A homotopy sphere

My question is part of an exercise in Hatcher's 'Algebraic Topology'.

Consider a CW complex $X$, constructed from a circle and two 2-disks $e_2$ and $e_3$, attached to that circle by maps of degree 2 and 3, respectively. Can someone show that $X$ is homotopy equivalent to a 2-sphere? Its 2-homology is generated by $3e_2 - 2e_3$, hence this homotopy equivalence $S^2 \to X$ must be at least 2-to-1 in a generic point.

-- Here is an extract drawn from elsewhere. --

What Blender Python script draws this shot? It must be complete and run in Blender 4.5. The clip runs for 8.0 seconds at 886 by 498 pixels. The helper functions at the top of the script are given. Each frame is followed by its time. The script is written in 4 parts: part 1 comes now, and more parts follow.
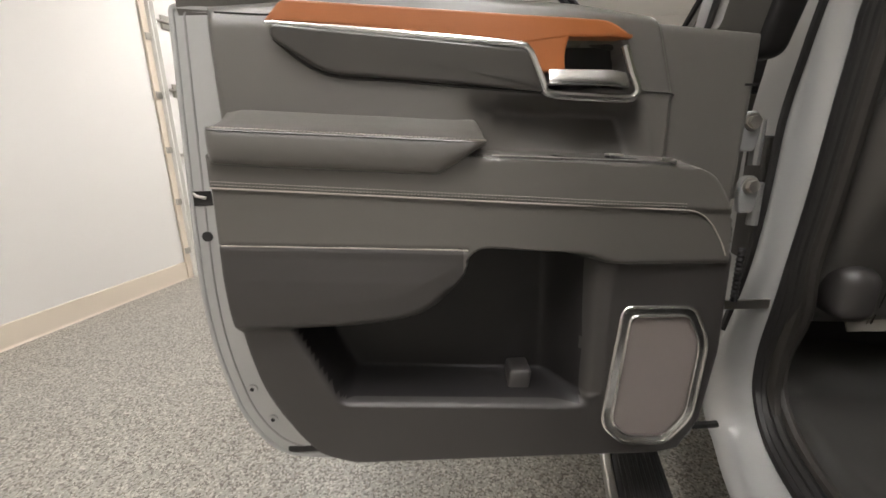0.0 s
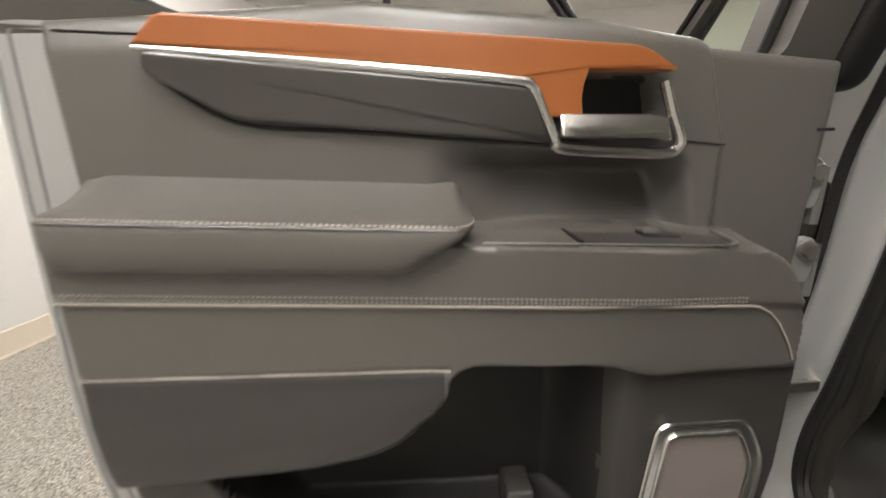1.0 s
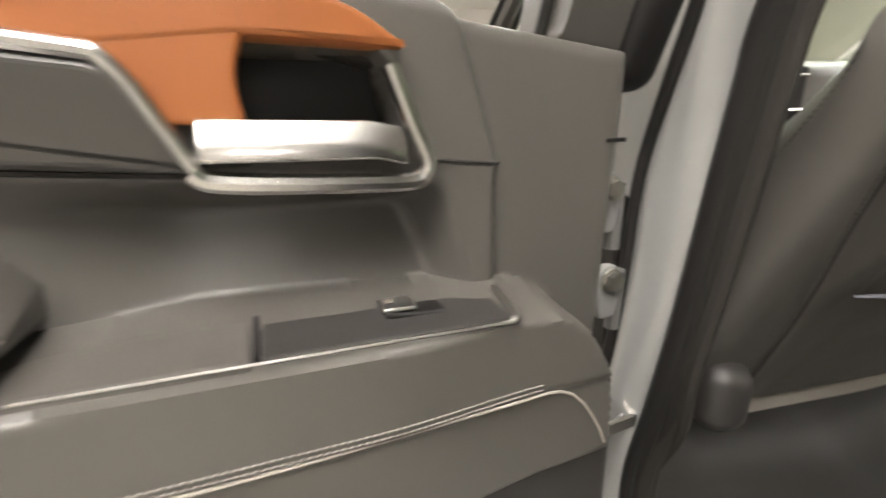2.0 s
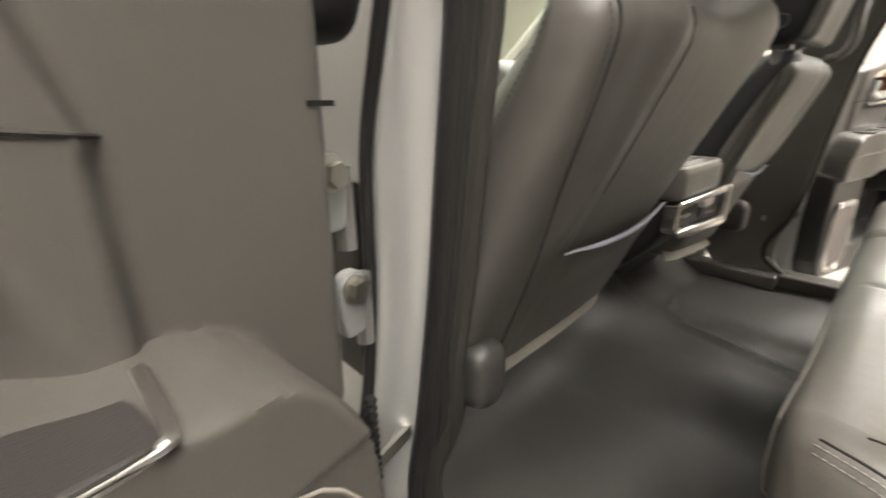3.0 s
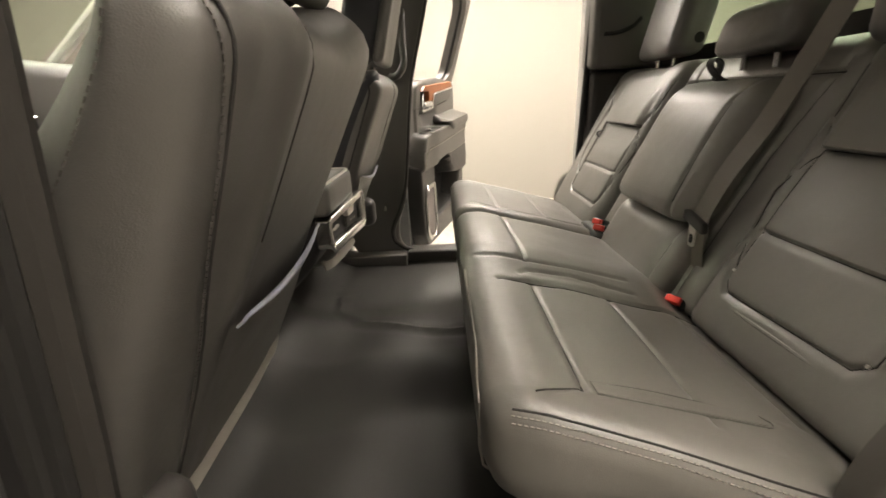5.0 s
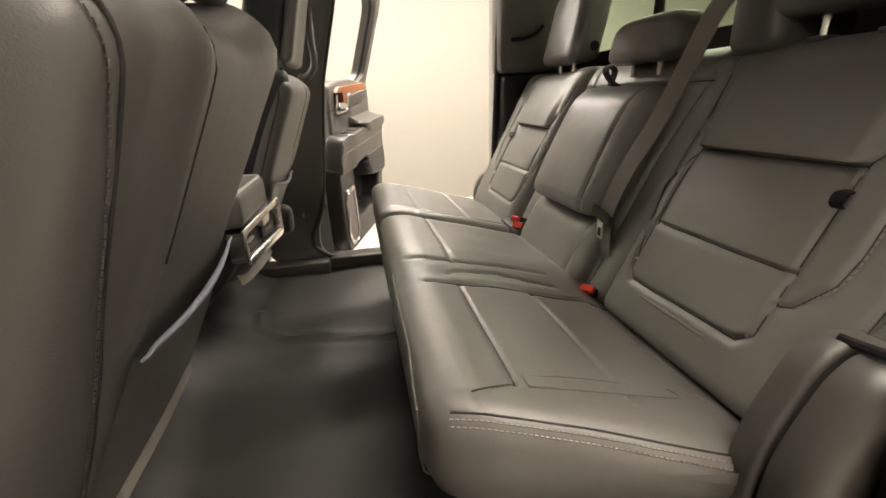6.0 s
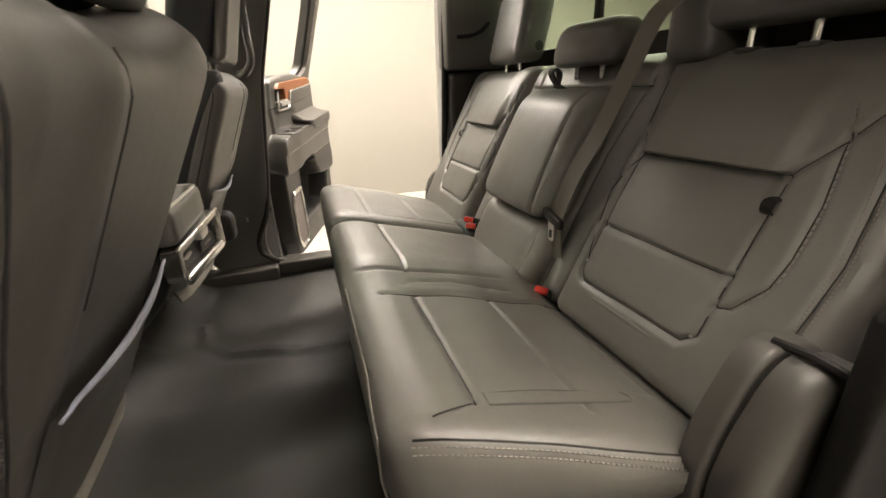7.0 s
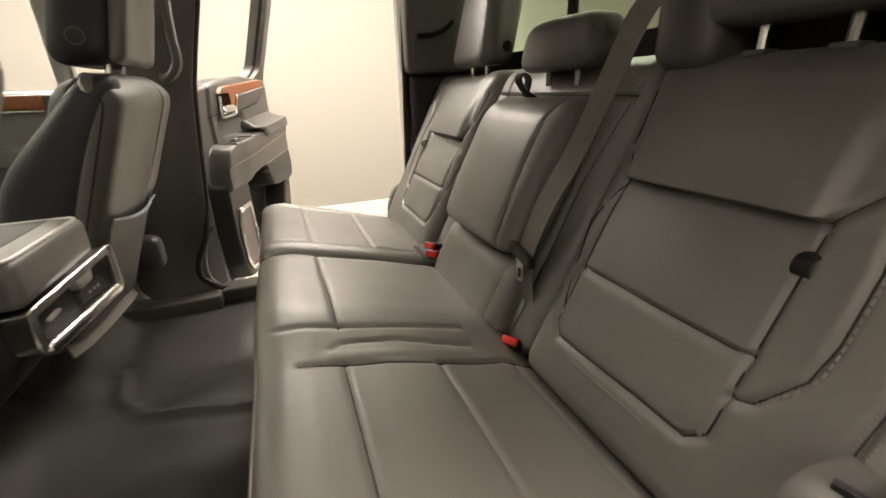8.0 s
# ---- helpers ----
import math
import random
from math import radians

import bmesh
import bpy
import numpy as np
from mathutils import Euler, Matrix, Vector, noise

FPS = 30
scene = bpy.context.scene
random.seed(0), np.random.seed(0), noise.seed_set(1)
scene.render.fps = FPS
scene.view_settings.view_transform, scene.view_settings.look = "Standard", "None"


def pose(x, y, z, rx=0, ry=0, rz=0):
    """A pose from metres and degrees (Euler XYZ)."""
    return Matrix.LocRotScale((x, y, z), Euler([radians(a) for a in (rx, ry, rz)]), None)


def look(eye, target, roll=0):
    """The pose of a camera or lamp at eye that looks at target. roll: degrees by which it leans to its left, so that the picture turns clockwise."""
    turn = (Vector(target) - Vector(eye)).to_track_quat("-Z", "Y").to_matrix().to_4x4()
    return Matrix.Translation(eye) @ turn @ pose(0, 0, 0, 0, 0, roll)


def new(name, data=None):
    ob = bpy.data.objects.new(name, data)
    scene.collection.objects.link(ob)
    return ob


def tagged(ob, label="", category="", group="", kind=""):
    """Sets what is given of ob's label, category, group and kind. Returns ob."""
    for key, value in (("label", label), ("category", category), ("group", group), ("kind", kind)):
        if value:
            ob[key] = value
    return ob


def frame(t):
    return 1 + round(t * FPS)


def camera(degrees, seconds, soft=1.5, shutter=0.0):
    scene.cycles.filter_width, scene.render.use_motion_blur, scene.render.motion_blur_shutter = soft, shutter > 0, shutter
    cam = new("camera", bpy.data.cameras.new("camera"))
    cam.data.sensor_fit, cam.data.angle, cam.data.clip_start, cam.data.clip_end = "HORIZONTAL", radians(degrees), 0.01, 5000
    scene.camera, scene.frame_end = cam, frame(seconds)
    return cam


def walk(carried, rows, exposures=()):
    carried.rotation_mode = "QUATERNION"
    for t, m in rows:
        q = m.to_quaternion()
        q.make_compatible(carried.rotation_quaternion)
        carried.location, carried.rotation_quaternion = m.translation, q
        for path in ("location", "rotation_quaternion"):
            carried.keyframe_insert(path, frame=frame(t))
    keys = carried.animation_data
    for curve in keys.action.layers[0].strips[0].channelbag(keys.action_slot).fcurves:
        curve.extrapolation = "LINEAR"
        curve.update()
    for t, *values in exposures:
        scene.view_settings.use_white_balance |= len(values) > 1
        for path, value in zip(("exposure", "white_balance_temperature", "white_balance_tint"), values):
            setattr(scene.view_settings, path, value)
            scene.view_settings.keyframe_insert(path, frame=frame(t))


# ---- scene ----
cam = camera(93.3, 8.0, shutter=0.4)
PATH = [
    (0, (-1.389, -1.037, 1.130), (-1.861, 0.838, 0.618), -1.3),
    (0.5, (-1.411, -0.923, 1.173), (-1.863, 0.948, 0.630), -1.5),
    (1, (-1.437, -0.795, 1.228), (-1.799, 1.090, 0.664), -1.7),
    (1.2, (-1.415, -0.733, 1.249), (-1.730, 1.155, 0.672), -1.9),
    (2.3, (-1.255, -0.507, 1.222), (-0.677, 1.308, 0.611), -1.4),
    (2.5, (-1.245, -0.481, 1.213), (-0.452, 1.247, 0.592), -1.6),
    (3, (-1.196, -0.437, 1.205), (0.073, 0.969, 0.564), -1.1),
    (3.5, (-1.171, -0.430, 1.196), (0.439, 0.580, 0.575), -1.9),
    (4, (-1.139, -0.418, 1.193), (0.662, 0.182, 0.565), -2.3),
    (4.5, (-1.116, -0.392, 1.216), (0.758, -0.118, 0.573), -2.6),
    (5, (-1.102, -0.370, 1.229), (0.785, -0.363, 0.566), -2.5),
    (6.3, (-1.089, -0.362, 1.240), (0.736, -0.798, 0.546), -2.3),
    (6.5, (-1.083, -0.358, 1.247), (0.722, -0.843, 0.534), -2.3),
    (7, (-1.069, -0.372, 1.263), (0.710, -0.935, 0.543), -2.2),
    (7.5, (-0.999, -0.425, 1.273), (0.763, -1.041, 0.553), -2.2),
    (8, (-0.908, -0.497, 1.275), (0.842, -1.146, 0.556), -2.1),
]
walk(cam, [(t, look(eye, target, roll)) for t, eye, target, roll in PATH],
     exposures=[(0, -0.38, 6300, 12), (0.5, -0.32, 6350, 12), (1.0, -0.18, 6450, 12), (1.2, -0.02, 6500, 12), (2.3, 0.45, 6500, 11), (2.5, 0.48, 6500, 11), (3.0, 0.42, 6600, 11), (3.5, 0.26, 6800, 11), (4.0, 0.22, 6950, 12), (5.0, 0.05, 7100, 12), (6.5, 0.05, 7100, 12), (8.0, 0.0, 7100, 12)])

# the camera above, then world, lights, materials, structure, things

# ---------------------------------------------------------------- light
world = bpy.data.worlds.new("world")
scene.world = world
world.use_nodes = True
world.node_tree.nodes["Background"].inputs[0].default_value = (0.9, 0.93, 1.0, 1)
world.node_tree.nodes["Background"].inputs[1].default_value = 0.05


# ---------------------------------------------------------------- materials
def material(name, base, rough=0.6, metal=0.0, bump=0.0, scale=400.0, vary=0.12, stain=3.0, spec=0.5, coat=0.0, kind="noise", soft=0.0):
    """A surface with fine grain in the relief and slow variation in colour and gloss."""
    m = bpy.data.materials.new(name)
    m.use_nodes = True
    n, l = m.node_tree.nodes, m.node_tree.links
    b = n["Principled BSDF"]
    b.inputs["Roughness"].default_value = rough
    b.inputs["Metallic"].default_value = metal
    b.inputs["Specular IOR Level"].default_value = spec
    b.inputs["Coat Weight"].default_value = coat
    co = n.new("ShaderNodeTexCoord")
    big = n.new("ShaderNodeTexNoise")
    big.inputs["Scale"].default_value = stain
    big.inputs["Detail"].default_value = 6
    l.new(co.outputs["Object"], big.inputs["Vector"])
    mix = n.new("ShaderNodeMix")
    mix.data_type = "RGBA"
    mix.inputs[6].default_value = (*[c * (1 - vary) for c in base], 1)
    mix.inputs[7].default_value = (*[min(1, c * (1 + vary)) for c in base], 1)
    l.new(big.outputs["Fac"], mix.inputs["Factor"])
    l.new(mix.outputs[2], b.inputs["Base Color"])
    ramp = n.new("ShaderNodeMapRange")
    ramp.inputs["To Min"].default_value = max(0.02, rough * 0.86)
    ramp.inputs["To Max"].default_value = min(1, rough * 1.14)
    l.new(big.outputs["Fac"], ramp.inputs["Value"])
    l.new(ramp.outputs["Result"], b.inputs["Roughness"])
    if bump:
        fine = n.new("ShaderNodeTexVoronoi" if kind == "cells" else "ShaderNodeTexNoise")
        fine.inputs["Scale"].default_value = scale
        l.new(co.outputs["Object"], fine.inputs["Vector"])
        bp = n.new("ShaderNodeBump")
        bp.inputs["Strength"].default_value = bump
        bp.inputs["Distance"].default_value = 0.001
        l.new(fine.outputs[0], bp.inputs["Height"])
        l.new(bp.outputs["Normal"], b.inputs["Normal"])
        if soft:
            slow = n.new("ShaderNodeTexNoise")
            slow.inputs["Scale"].default_value = 22.0
            slow.inputs["Detail"].default_value = 3
            l.new(co.outputs["Object"], slow.inputs["Vector"])
            wave = n.new("ShaderNodeBump")
            wave.inputs["Strength"].default_value = soft
            wave.inputs["Distance"].default_value = 0.004
            l.new(slow.outputs[0], wave.inputs["Height"])
            l.new(wave.outputs["Normal"], bp.inputs["Normal"])
    return m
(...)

It is easy to construct maps $S^2 \overset{f}{\to} X \overset{g}{\to} S^2$ that have degree one, hence compose to homotopy identity, but I am really stuck with $X \overset{g}{\to} S^2 \overset{f}{\to} X$... Is there a nice explanation why this should be homotopy identity?..

Solution 1:

After attaching the first disk with a map of degree 2, you have a projective plane, where the original circle can be thought of as non-contractible loop. We attach the second disk by a map of degree 3, but this is the projective plane, so we can homotope the attaching map to one of degree one. So we just glue a disk into the original circle.

But now we can reverse roles, and homotope the original attaching map. We are now attaching a disk into a closed disk by a map of degree 2, but a closed disk is contractible, so we can homotope the attaching map to any loop, in particular to a map of degree one. This gives us a sphere.

This is all using proposition 0.18 of Hatcher, as suggested in the comments.